极度的恐惧和对弟弟的担忧彻底击垮了云舒。
她闭上眼,泪水滚落,最终绝望地点了点头。
得到她的承诺,贺林并没有着急离开,而是从怀中取出一个更小的玉盒。
打开后,里面是一条细如发丝、缓缓蠕动的血色小虫。
“这是噬心蛊的子虫,母虫在我手中,你服下后,若是阳奉阴违,我必会让你腹痛如绞,最终在极致痛苦中死去。
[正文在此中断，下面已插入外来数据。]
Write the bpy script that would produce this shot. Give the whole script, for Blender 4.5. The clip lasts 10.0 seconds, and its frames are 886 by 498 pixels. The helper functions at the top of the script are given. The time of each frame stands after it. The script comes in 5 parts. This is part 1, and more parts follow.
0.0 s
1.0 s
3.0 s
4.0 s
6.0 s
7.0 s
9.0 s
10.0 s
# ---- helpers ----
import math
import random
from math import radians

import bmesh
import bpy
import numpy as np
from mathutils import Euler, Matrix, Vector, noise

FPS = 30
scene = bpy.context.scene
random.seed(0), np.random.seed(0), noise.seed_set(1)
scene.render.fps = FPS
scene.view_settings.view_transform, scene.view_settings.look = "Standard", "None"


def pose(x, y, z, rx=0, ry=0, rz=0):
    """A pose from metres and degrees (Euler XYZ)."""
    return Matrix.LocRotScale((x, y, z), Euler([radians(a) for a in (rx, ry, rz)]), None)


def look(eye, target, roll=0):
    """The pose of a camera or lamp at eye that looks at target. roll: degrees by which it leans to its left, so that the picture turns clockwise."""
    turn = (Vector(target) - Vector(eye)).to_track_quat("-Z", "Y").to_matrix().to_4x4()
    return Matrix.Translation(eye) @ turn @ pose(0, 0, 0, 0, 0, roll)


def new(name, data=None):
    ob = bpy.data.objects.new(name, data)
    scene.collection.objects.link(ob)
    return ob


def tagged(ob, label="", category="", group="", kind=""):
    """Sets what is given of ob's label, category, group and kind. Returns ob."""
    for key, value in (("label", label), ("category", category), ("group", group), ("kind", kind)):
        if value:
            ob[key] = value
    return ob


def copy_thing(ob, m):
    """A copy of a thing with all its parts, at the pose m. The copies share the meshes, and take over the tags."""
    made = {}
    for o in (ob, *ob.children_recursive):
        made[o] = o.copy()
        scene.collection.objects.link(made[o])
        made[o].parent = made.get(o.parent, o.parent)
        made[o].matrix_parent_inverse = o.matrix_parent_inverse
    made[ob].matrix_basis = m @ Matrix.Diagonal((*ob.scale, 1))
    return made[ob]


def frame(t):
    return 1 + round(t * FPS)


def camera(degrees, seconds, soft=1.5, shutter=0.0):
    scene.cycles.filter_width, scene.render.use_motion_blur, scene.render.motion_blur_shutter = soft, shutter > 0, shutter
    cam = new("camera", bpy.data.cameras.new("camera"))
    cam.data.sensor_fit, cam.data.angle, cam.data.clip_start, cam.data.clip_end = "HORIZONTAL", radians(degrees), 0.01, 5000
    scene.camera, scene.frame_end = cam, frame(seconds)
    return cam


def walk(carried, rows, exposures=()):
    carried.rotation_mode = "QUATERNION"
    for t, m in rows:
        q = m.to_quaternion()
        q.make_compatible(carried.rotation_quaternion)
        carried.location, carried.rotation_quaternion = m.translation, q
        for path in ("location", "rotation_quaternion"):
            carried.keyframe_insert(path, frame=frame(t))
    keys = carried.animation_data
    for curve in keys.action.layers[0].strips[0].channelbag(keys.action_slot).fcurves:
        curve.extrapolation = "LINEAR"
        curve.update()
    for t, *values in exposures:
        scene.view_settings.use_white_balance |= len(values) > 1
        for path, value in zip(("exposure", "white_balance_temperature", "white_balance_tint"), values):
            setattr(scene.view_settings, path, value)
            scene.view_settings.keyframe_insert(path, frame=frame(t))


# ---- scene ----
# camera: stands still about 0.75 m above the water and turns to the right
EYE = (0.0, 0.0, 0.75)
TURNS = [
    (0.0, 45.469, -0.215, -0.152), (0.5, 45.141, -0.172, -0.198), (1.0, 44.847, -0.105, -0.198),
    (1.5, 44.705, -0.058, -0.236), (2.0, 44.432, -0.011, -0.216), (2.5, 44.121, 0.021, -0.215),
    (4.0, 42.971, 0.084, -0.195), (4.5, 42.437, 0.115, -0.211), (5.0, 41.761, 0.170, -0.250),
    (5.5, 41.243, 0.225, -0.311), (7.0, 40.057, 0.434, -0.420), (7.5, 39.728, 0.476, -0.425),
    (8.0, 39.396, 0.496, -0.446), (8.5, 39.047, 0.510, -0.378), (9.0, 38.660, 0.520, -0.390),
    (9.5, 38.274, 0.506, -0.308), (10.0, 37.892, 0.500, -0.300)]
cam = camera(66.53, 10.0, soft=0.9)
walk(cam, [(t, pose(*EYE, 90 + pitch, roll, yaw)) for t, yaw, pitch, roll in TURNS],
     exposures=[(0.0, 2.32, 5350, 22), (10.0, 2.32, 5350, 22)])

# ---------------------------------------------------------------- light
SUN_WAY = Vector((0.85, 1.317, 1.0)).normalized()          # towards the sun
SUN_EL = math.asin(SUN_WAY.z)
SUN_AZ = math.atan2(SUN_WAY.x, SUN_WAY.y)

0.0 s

”
说完他狞笑着将蛊虫递到云舒面前。
看着那小虫,云舒身体抖成筛糠。
但她已别无选择。
在贺林冰冷目光的逼视下,她捉起蛊虫放到嘴边。
那血色小虫立刻钻入她口中,瞬间消失不见。
见状,贺林不再耽搁,迅速清理了自己留下的痕迹。
又将门口的两个侍卫扶着倒在一旁的桌子上,使他们看起来像偷懒睡觉的模样,这才悄无声息的离开
——
春桃和扮成凌魏的侍卫不知在廊下等了几个夜晚,才终于将林清芃和凌魏盼了回来。
高耸的宫墙上,三道身影如同鬼魅般掠过。
正是风尘仆仆赶回来的林清芃、凌魏,以及药王谷谷主。
“娘娘!凌侍卫!你们可回来了!”
春桃迫不及待迎上来,声音压得极低,却带着哭腔。
“殿下这几日气息越来越弱,喂进去的汤药大半都吐了出来”
林清芃心中一紧,来不及多说,径直冲向內殿。